* Exercise goal:
Reproduce exactly the lines from the one containing "for path in" through the one containing "for t, *values", both included, and nothing else.
>> BEGIN
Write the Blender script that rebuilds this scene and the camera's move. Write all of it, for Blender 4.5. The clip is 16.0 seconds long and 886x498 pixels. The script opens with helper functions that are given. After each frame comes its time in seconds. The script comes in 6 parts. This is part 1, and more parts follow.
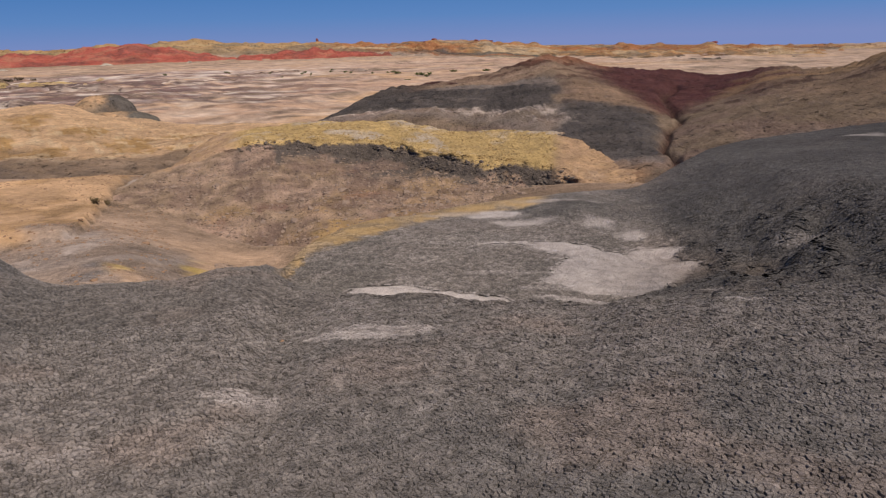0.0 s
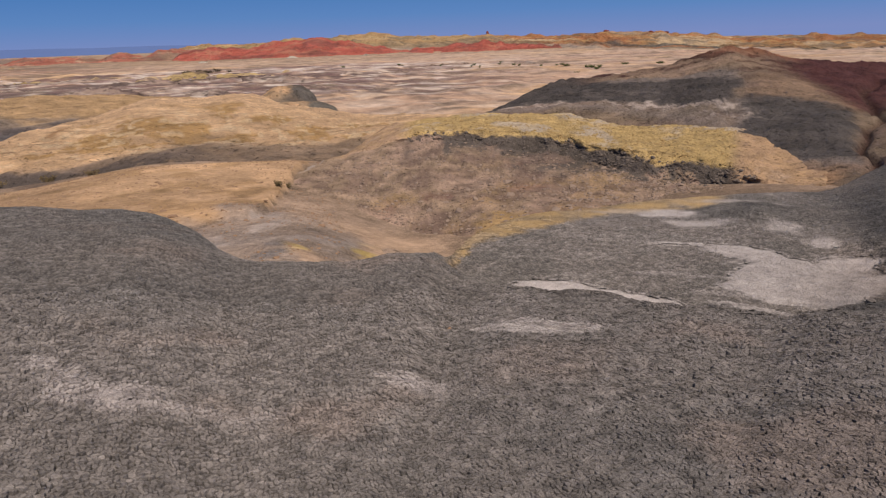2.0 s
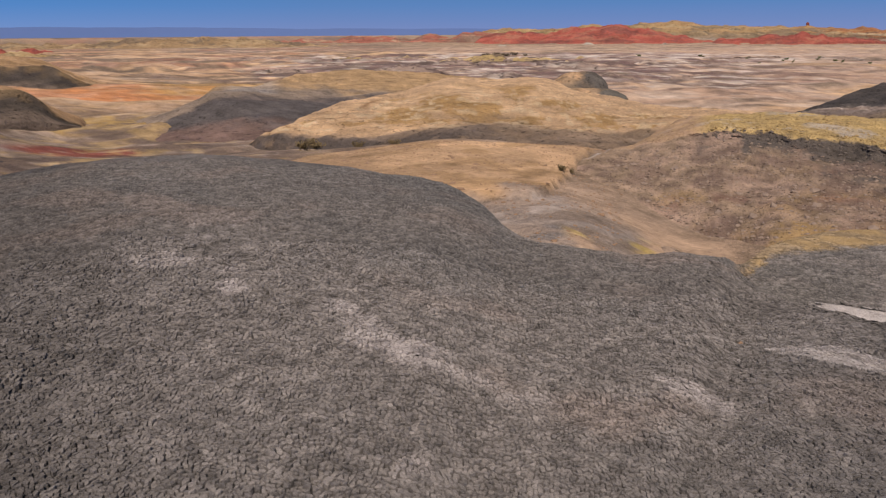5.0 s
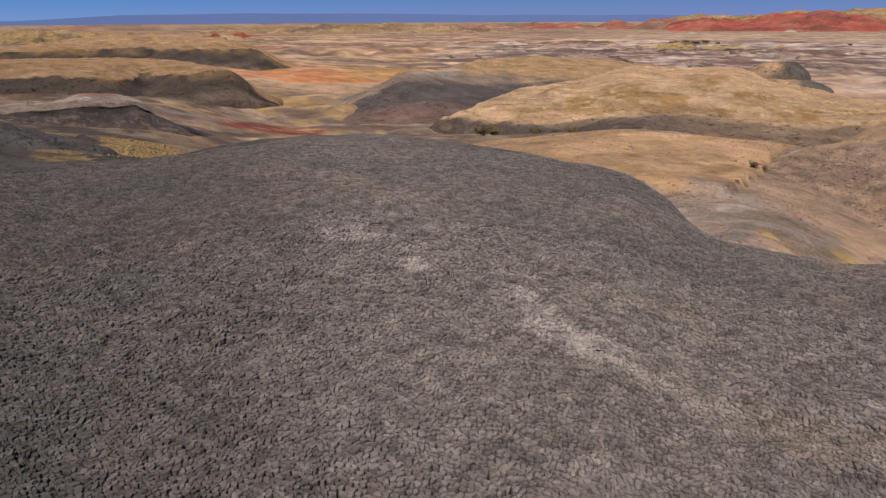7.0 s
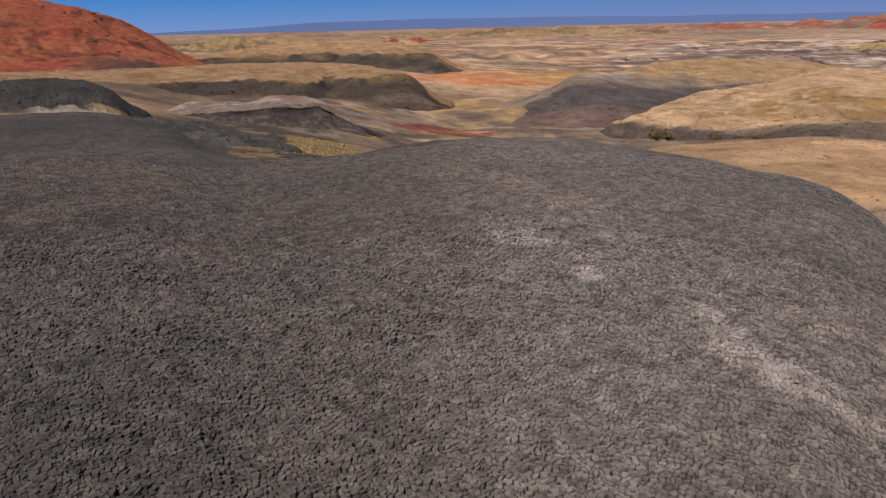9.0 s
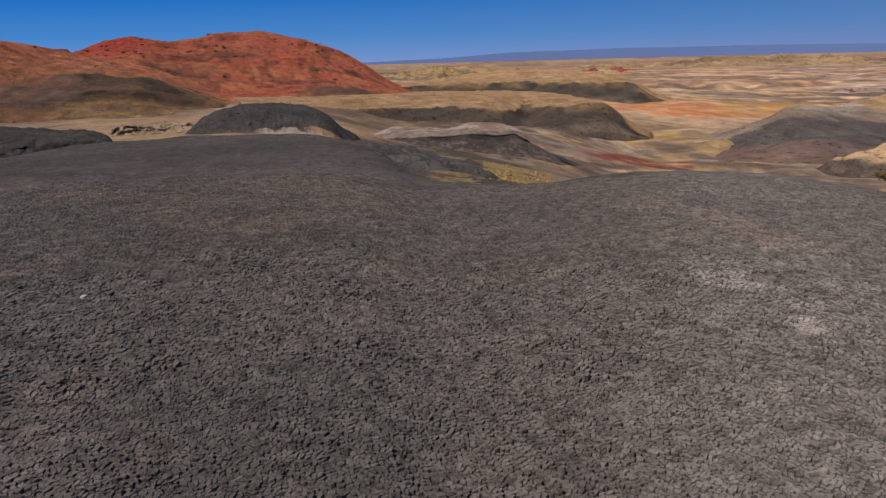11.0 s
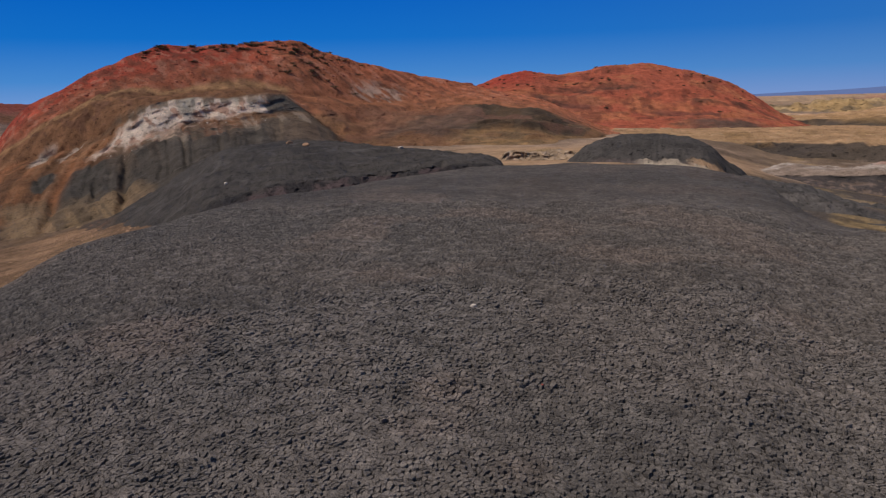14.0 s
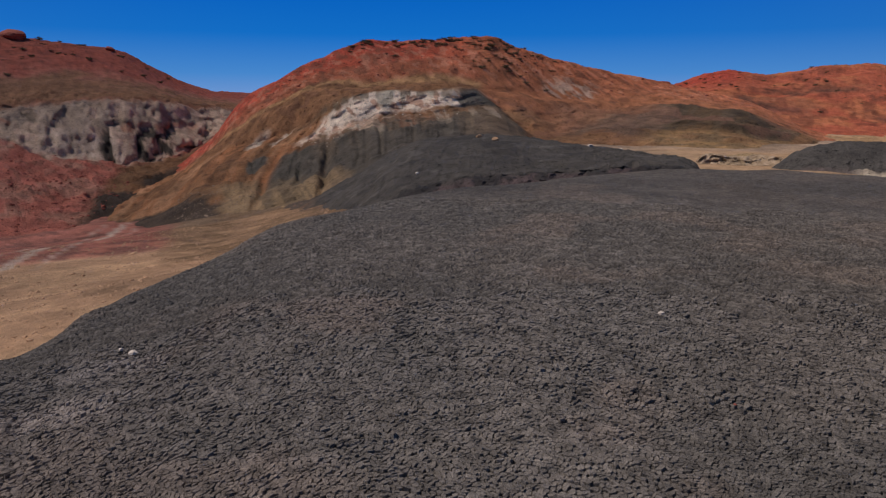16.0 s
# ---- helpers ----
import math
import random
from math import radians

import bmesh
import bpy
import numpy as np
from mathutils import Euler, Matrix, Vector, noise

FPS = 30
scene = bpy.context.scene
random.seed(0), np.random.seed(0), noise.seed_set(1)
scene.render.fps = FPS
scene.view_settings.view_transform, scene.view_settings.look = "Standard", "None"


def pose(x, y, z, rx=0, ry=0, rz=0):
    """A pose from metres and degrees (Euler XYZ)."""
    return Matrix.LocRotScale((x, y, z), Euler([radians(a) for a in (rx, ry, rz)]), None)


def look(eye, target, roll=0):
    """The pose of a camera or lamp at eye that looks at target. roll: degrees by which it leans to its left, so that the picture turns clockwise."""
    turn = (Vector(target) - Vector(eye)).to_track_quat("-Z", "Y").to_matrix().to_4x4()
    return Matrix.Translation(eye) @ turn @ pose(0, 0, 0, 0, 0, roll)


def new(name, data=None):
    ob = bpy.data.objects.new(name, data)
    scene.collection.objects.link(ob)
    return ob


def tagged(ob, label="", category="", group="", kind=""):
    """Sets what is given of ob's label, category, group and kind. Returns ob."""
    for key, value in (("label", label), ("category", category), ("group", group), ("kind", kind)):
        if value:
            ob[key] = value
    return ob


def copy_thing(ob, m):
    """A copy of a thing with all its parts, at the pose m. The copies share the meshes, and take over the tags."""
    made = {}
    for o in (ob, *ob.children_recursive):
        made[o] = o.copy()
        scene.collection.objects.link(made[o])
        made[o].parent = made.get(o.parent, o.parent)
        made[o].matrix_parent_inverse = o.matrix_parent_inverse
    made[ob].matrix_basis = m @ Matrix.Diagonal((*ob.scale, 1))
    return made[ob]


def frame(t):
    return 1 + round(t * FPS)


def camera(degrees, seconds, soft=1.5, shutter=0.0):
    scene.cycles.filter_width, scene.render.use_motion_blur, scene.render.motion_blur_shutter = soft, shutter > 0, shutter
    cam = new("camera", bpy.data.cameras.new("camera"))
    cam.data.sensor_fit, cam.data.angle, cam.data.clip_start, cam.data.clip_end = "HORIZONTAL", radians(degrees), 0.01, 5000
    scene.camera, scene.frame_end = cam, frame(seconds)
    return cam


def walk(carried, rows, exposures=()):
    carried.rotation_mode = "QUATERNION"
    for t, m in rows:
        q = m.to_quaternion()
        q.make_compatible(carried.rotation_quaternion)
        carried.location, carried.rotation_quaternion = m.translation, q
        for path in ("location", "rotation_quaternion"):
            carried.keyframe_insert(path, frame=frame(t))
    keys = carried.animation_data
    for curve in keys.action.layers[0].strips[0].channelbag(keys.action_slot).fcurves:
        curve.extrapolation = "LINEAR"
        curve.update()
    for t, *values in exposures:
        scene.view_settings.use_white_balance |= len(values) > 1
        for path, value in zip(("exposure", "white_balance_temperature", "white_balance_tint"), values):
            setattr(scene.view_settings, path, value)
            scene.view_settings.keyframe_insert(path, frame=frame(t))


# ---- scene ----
>> END
* Exercise output:
        for path in ("location", "rotation_quaternion"):
            carried.keyframe_insert(path, frame=frame(t))
    keys = carried.animation_data
    for curve in keys.action.layers[0].strips[0].channelbag(keys.action_slot).fcurves:
        curve.extrapolation = "LINEAR"
        curve.update()
    for t, *values in exposures:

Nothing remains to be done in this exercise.